The past three weeks hurried by in a whirl of Christmas and New Year’s and entertaining and visiting and cooking. Our daughters arrived home within two days of one another, the older one staying for two weeks and the younger for three. When they arrive we immediately notice the accelerated energy level in our house. Each has a distinctly unique personality, yet together they still remain the silly sisters, the giggle girls, and the best of friends. I wish that will always be so.

family-webNow these moments are recognizably temporary, and that’s okay. Don’t get me wrong, I would not trade those two for anything in the world. I would not give up a single day as their mother or an ounce of love or a moment of frustrated or joyous parenthood. I am grateful for the temporary because it sometimes forces conversations that are more meaningful. We can discuss emotions and situations and watch their body language while we learn how they feel and what they think.

The past few years during their academic careers and as the elder one spent a full post-grad year living abroad and another living under our roof we have watched them grow into interesting and thoughtful adults. They have left and come back and left and come back and left and come back. Just as we would get used to the quiet of a two-person household, one of them would return for a weekend or a school break or a summer. Those returns set the cycle in motion all over again. We have learned to welcome them with open arms and hug them tight when we say goodbye.

It’s a little stressful getting ready for these visits, almost like having company. Not that our daughters will ever count as company, but we have found that it’s a little easier to let things go when it’s just the two of us. Meals are less formal, the clock is more flexible, and we tend to make more spur of the moment decisions. We no longer have to adjust to their lifestyles and schedules. It is, in fact, more than a little liberating to have no children at home.  Some of the weight of responsibility has been lifted.

Our youngest likes to tease that we must really be “empty-nesters” because when she comes home she finds new and different types of food in the fridge and sees evidence that one or the other of us has been working on some project.  She sees this as a time of experimentation for us.  That’s true.  Just as our girls have been trying out their adult life skills and getting ready for a complete move out of their childhood home, we have been trying out life without children. It can be challenging to embrace the changes after spending a couple of decades in full parent mode, but our trial runs have been pretty successful and I have confidence that we can do this.
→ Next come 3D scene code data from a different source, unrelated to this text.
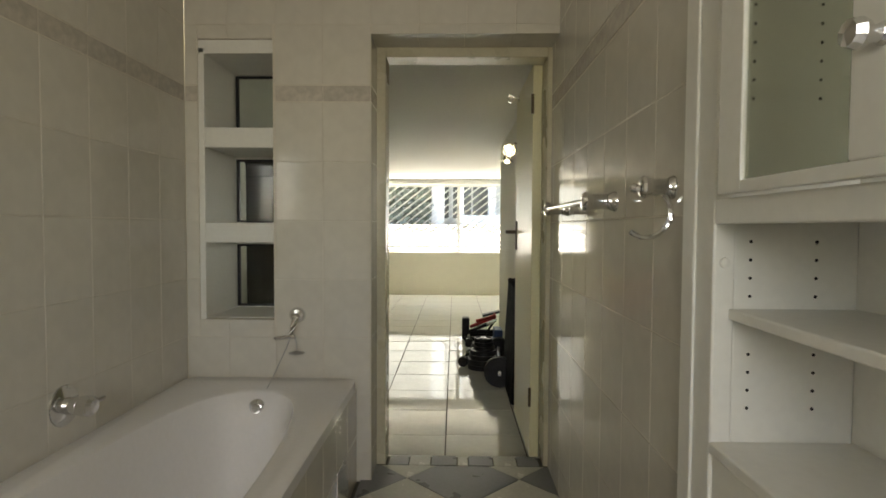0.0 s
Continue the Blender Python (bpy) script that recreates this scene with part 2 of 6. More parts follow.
def tube(bm, pts, r, n=8, closed=False):
    """A bent round bar through points."""
    pts = [Vector(p) for p in pts]
    rings = []
    up = Vector((0.13, 0.27, 0.95))
    for i, p in enumerate(pts):
        a = pts[i - 1] if (i or closed) else p
        b = pts[(i + 1) % len(pts)] if (i + 1 < len(pts) or closed) else p
        d = (b - a).normalized()
        s = d.cross(up)
        if s.length < 1e-3:
            s = d.cross(Vector((1, 0, 0)))
        s.normalize()
        u = s.cross(d)
        rr = r[i] if isinstance(r, (list, tuple)) else r
        rings.append([bm.verts.new(p + rr * (math.cos(2 * math.pi * k / n) * s + math.sin(2 * math.pi * k / n) * u)) for k in range(n)])
    pairs = list(zip(rings, rings[1:])) + ([(rings[-1], rings[0])] if closed else [])
    for a, b in pairs:
        for k in range(n):
            bm.faces.new((a[k], a[(k + 1) % n], b[(k + 1) % n], b[k]))
    if not closed:
        bm.faces.new(rings[0][::-1])
        bm.faces.new(rings[-1])
    return bm


def empty(name, m, label, category, group=""):
    ob = new(name)
    ob.empty_display_size = 0.1
    ob.matrix_world = m
    return tagged(ob, label, category, group)


def part(name, bm, material, parent, label="", smooth=False):
    """Links a bmesh as one mesh under a thing or a part, in the parent's own axes."""
    ob = new(name, mesh_of(bm, name, material, smooth))
    ob.parent = parent
    return tagged(ob, label)


def single(name, bm, material, label, category="", m=None, smooth=False, group="", kind=""):
    ob = new(name, mesh_of(bm, name, material, smooth))
    if m is not None:
        ob.matrix_world = m
    return tagged(ob, label, category, group, kind)


def bx(*a, **k):
    return box(bmesh.new(), *a, **k)


def structure(name, boxes, material, label, bevel=0.0):
    bm = bmesh.new()
    for b in boxes:
        box(bm, *b, bevel=bevel)
    return single(name, bm, material, label, kind="structure")

# ---- large structure ----
CEIL, LCEIL, BCEIL = 2.09, 2.25, 2.42
WX = -5.2
structure("wall_west", [(WX - 0.25, WX, 2.58, 5.20, 0, CEIL), (WX - 0.25, WX, 5.20, 6.12, 2.085, CEIL), (WX - 0.25, WX, 6.12, 6.83, 0, CEIL),
                        (WX - 0.25, WX, 6.83, 7.63, 2.075, CEIL), (WX - 0.25, WX, 7.63, 9.83, 0, CEIL),
                        (-5.31, -5.06, 1.19, 1.44, 0, LCEIL), (-5.31, -5.06, 1.44, 2.19, 2.08, LCEIL), (-5.31, -5.06, 2.19, 2.58, 0, LCEIL)],
          PLASTER, "cream painted plaster wall with flush doors", 0.004)
structure("wall_laundry", [(-5.31, -2.0, 0.95, 1.19, 0, LCEIL), (-2.2, -2.0, 1.19, 2.455, 0, LCEIL)], PLASTER, "cream painted plaster wall behind the washing machine")
bm = bmesh.new()
ring = [[bm.verts.new((x, y, z)) for x, y in ((-3.458, 2.70), (-3.396, 2.455), (-0.845, 2.455), (-0.845, 2.70))] for z in (0, LCEIL)]
bm.faces.new(ring[0][::-1])
bm.faces.new(ring[1])
for i in range(4):
    bm.faces.new((ring[0][i], ring[0][(i + 1) % 4], ring[1][(i + 1) % 4], ring[1][i]))
single("wall_divider", bm, PLASTER, "cream plaster wall beside the cardboard box", kind="structure")
structure("wall_passage", [(-2.33, -2.25, 2.70, 4.045, 0, CEIL)], PLASTER, "cream plaster wall end beside the passage", 0.006)
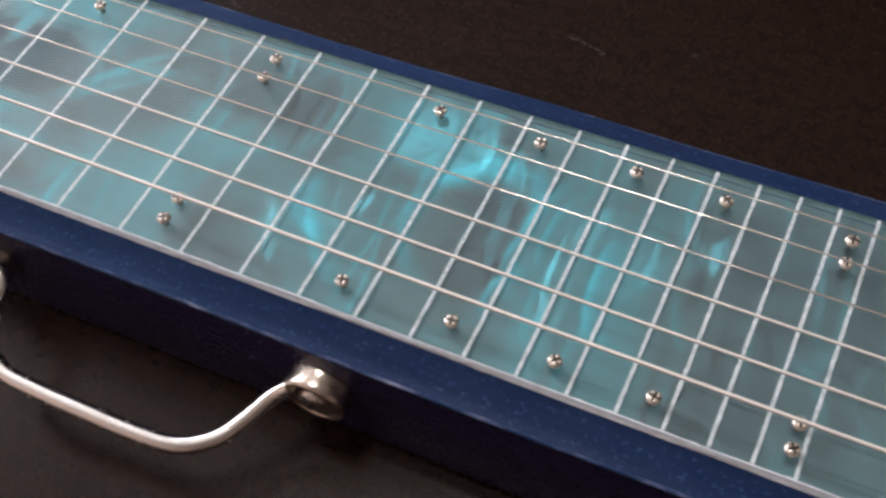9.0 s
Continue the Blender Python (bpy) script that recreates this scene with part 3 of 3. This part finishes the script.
def pearl_mesh():
    """The sheet, with its clouded colour and the lie of its flakes held in point attributes on a fine grid."""
    bm = bmesh.new()
    layer = bm.verts.layers.float_color.new("swirl")
    lie = bm.verts.layers.float_vector.new("flake_lie")
    nx, ny, zt, zb, e = 1000, 156, BOARD - 0.0026, TOP + 0.0002, 0.0002
    grid = []
    for i in range(nx + 1):
        x = X0 + e + (X1 - X0 - 2 * e) * i / nx
        col = []
        arcs = [r for r in ARCS if abs(x - fret_x(r[0])) < 1.5 * r[2] + 0.012]
        patches = [r for r in PATCHES if abs(x - fret_x(r[0])) < 1.6 * max(r[2], r[3]) + 0.008]
        folds = [r for r in FOLDS if abs(x - fret_x(r[0])) < 1.6 * max(r[2], r[3]) + 0.008]
        for j in range(ny + 1):
            y = near_edge(x) + e + (far_edge(x) - near_edge(x) - 2 * e) * j / ny
            p = Vector((x * 26, y * 34, 0.7))
            bend = noise.noise_vector(p) * 0.010 + noise.noise_vector(p * 2.6) * 0.0040 + noise.noise_vector(p * 6.5) * 0.0012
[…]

Now their visits are growing farther apart. As the elder one transitions into a full time job she’ll have limited vacation time, and there are other places she is likely to choose for travel. The younger is beginning her final undergrad semester and is already making plans to spend spring break elsewhere. Her commencement in May is the next time we’ll be together as a family. I have no idea when the four of us will be at home together again, but it may be many months off.

So we adapt once more to a household that is more sedate and introspective. Eventually we will fall back into our routine as a pair. After all, this is how we started out and how we spent many years before our precious daughters were born, even though it’s hard for them to believe we actually had a life back in those days. I’m pretty sure we’ll have one again.

We tried to raise them to be self-sufficient and independent. I guess they were paying attention. But during these first few days following a full house and flurry of activity, I have to remind myself: this is how it’s supposed to be.